2.4. Défendre la branche, menacée par la décentralisation
Récemment, une initiative de la Commission européenne a inscrit à l’agenda social 2005-2010 l’intention de créer un « cadre optionnel pour la négociation transnationale au niveau européen » ayant comme visée sous-jacente de stimuler l’entreprise comme niveau de négociation. Les questions posées par le choix du « meilleur » niveau de négociation (entre la branche et l’entreprise), variable au fil du temps ou des rapports de force, se voient encore renforcées depuis l’élargissement à l’Est. En effet, dans la plupart des nouveaux États membres, les activités syndicales européennes se déroulent surtout dans les Comités d’entreprise européens car l’entreprise y est le niveau principal de négociation.
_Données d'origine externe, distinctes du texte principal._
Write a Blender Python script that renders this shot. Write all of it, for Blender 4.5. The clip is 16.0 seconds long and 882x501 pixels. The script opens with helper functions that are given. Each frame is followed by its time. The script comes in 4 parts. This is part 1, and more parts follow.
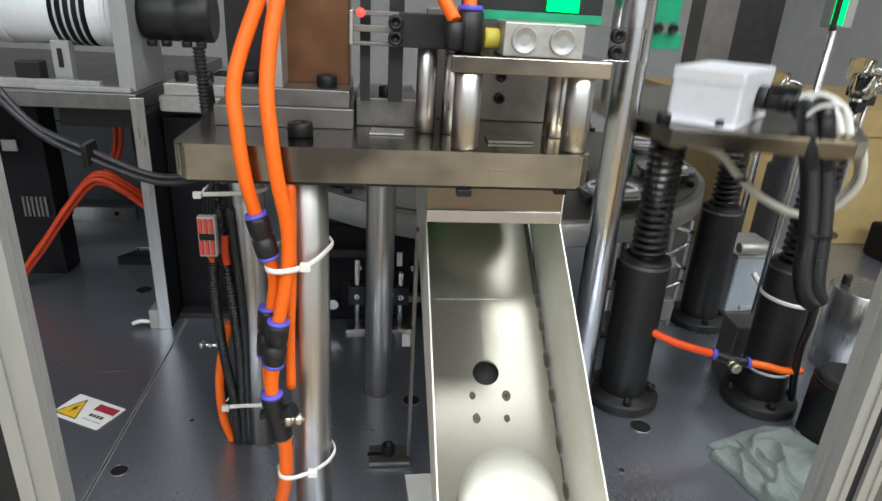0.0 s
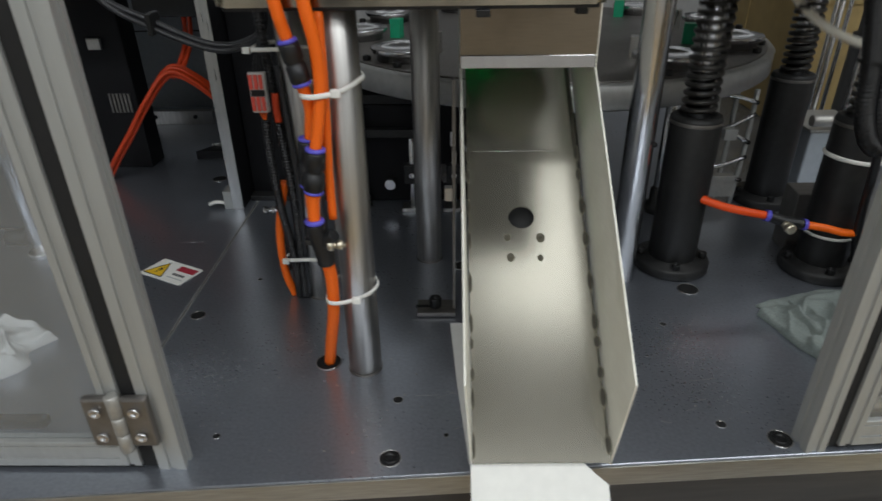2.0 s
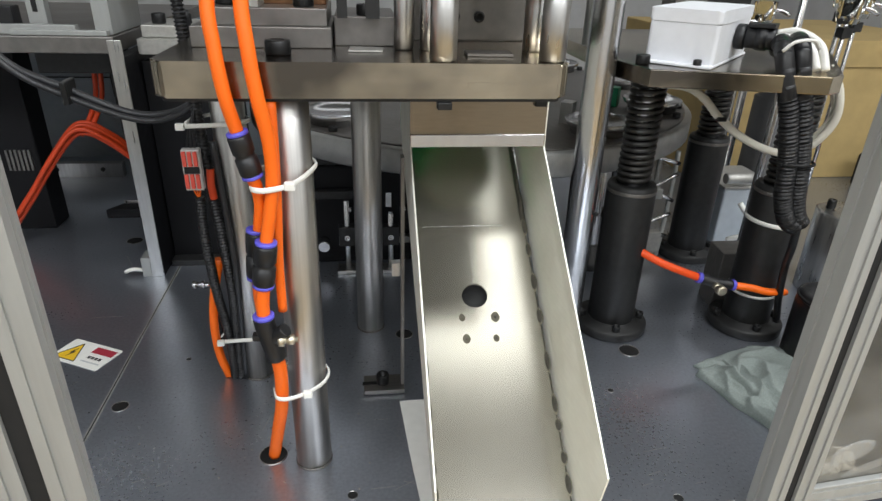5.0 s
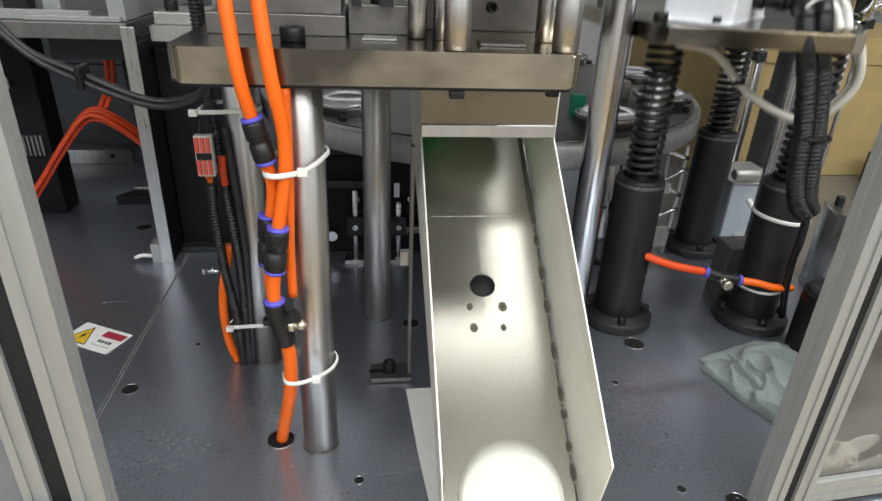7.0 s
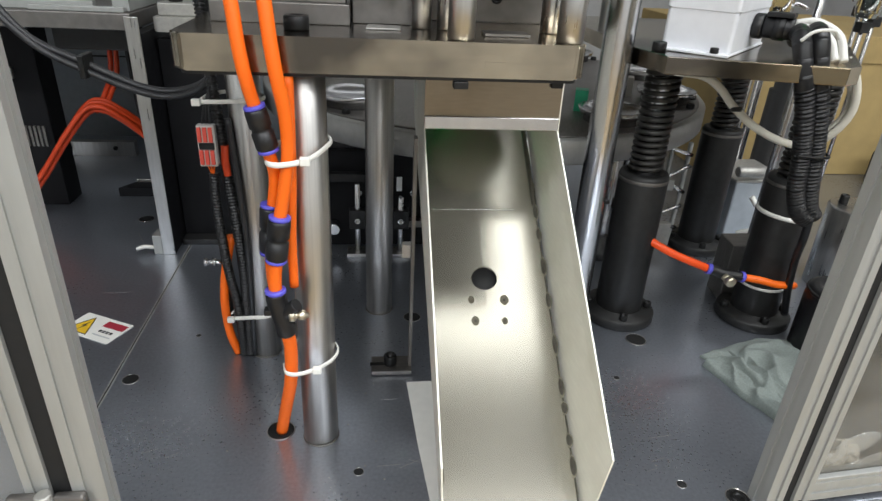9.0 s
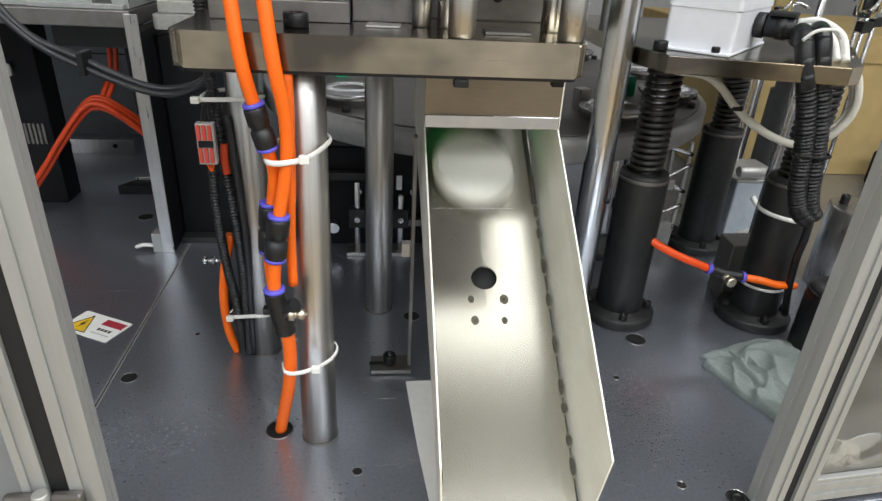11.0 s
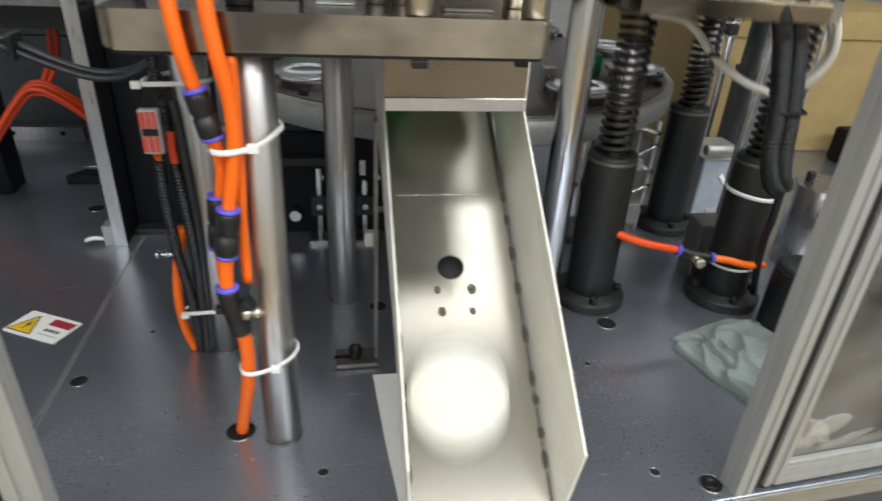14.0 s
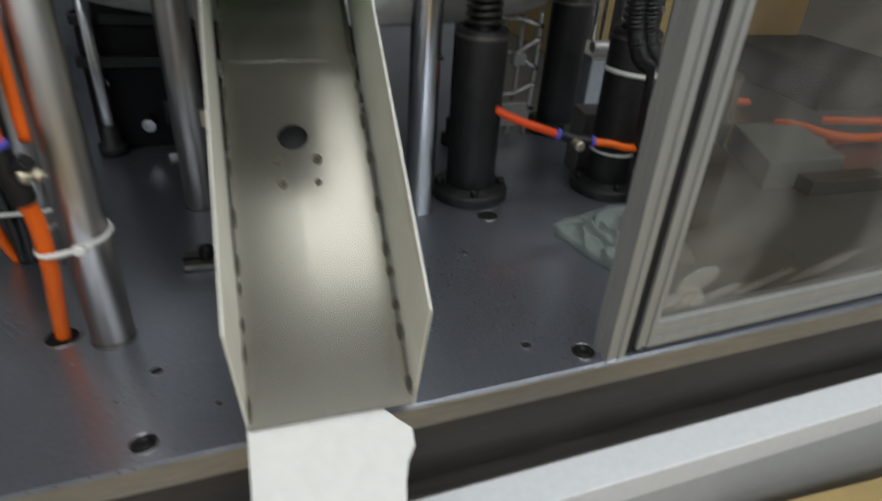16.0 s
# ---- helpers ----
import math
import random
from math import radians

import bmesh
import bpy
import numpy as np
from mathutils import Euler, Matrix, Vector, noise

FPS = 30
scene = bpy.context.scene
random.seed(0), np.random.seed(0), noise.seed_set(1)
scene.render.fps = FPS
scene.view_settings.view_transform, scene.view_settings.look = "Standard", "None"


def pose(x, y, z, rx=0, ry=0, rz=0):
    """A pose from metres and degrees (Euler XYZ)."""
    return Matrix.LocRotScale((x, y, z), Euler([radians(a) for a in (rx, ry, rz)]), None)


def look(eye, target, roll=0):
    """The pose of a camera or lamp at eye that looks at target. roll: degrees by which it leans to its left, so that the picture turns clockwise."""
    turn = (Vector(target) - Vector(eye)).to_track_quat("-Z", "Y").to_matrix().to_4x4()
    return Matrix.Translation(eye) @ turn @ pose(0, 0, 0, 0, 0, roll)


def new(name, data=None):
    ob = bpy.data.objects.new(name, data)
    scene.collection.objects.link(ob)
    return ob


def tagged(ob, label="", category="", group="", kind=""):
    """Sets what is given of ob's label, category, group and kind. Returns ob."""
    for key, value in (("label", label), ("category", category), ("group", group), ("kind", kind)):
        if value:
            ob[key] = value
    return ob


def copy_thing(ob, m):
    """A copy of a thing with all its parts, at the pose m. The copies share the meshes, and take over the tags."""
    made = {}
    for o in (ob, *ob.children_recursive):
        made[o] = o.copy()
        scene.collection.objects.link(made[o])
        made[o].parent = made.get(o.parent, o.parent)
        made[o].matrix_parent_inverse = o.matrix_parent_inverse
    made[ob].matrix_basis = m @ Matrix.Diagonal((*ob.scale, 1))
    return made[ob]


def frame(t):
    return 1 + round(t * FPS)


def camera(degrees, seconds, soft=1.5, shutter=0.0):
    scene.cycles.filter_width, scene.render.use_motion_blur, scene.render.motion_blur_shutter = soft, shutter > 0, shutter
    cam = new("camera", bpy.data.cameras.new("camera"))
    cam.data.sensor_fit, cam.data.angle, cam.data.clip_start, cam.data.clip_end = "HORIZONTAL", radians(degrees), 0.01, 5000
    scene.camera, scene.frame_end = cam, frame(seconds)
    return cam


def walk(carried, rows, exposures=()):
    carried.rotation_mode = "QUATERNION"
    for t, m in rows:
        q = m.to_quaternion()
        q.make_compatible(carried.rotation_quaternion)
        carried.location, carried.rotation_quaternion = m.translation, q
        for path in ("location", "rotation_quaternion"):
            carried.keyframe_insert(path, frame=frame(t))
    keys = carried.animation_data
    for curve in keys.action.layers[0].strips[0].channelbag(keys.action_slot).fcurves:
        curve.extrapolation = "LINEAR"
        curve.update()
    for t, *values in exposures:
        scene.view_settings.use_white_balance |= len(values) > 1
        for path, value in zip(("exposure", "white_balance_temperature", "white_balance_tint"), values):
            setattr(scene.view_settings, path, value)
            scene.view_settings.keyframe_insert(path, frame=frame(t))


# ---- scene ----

Les faiblesses de la négociation collective sectorielle européenne se voient donc accentuées par l’entrée de ces nouveaux syndicats dans le paysage des relations professionnelles européennes.
Pour que se mette en place un espace contractuel européen, les relations socioprofessionnelles entre les niveaux interprofessionnel, sectoriel et d’entreprise doivent être structurées dans un même cadre juridique européen, imposant une solidarité pyramidale (selon la hiérarchie des normes). Sans l’organisation d’un tel système, la négociation européenne d’entreprise pourrait se substituer aux niveaux supérieurs suivant la tendance de décentralisation constatée dans les États nationaux, affaiblissant alors les dimensions interprofessionnelles et sectorielles du syndicalisme, lieux de l’institution syndicale les plus porteurs des valeurs de solidarité et de transformation sociale.
Mais surtout, la nécessaire constitution de mouvements sociaux européens impose aux syndicats traditionnels de tous les pays de renouer avec une culture de la confrontation et du conflit, autour d’un nouveau projet global de transformation de la société afin que la négociation débouche sur de réelles réformes politiques et sociales en faveur de l’amélioration des conditions de vie et de travail dans le progrès.